Hoh Indian Reservation


Last Updated: 11 months

The Hoh Indian Reservation is located in Washington State was established by an Executive Order in 1893. The Hoh Reservation consists of 443 acres located 28 miles south of Forks, and 80 miles north of Aberdeen. The Hoh Reservation has approximately one mile of beach front running east from the mouth of the Hoh River, and south to Ruby Beach.

The Hoh Indian Reservation is prone to severe flooding.

The Hoh Tribe has formed a Tribal Government under Public Law 89-655, providing for a basic roll of tribal members. The Governing body is elected by secret ballot biannually in November.
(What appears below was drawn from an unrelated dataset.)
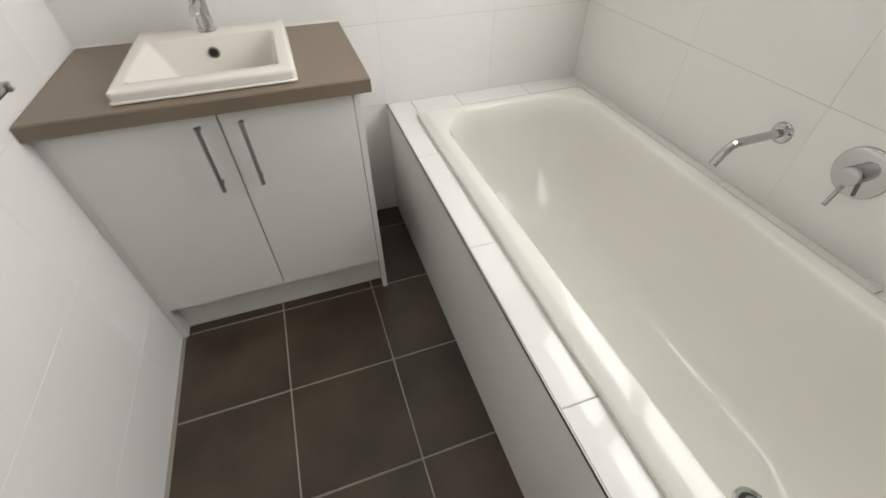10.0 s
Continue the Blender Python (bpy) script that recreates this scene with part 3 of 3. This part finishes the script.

The Hoh Reservation was logged in 1954 and it will be 40-60 years before the second growth will be of commercial value. None of this land has been allotted. The livelihood of the Hoh Indians is primarily fishing although a few of the residents make traditional decorative baskets, carved canoes for ocean going or river use and other decorative carvings. The local people dip for smelts on the beaches and still use smokehouses for preserving food for future use. The tidelands are abundant with razor clams, butter clams, crab and perch fishing.

The Hoh were officially recognized as a tribe by the federal government in 1960. Then the Indian Claims Commission awarded them and the Quileutes compensation for ceded lands in the amount of $112,152.60 on April 17, 1963.

On May 24, 1969, the Hoh people adopted a constitution. The tribe also formed a government that allowed an enrollment of tribal members.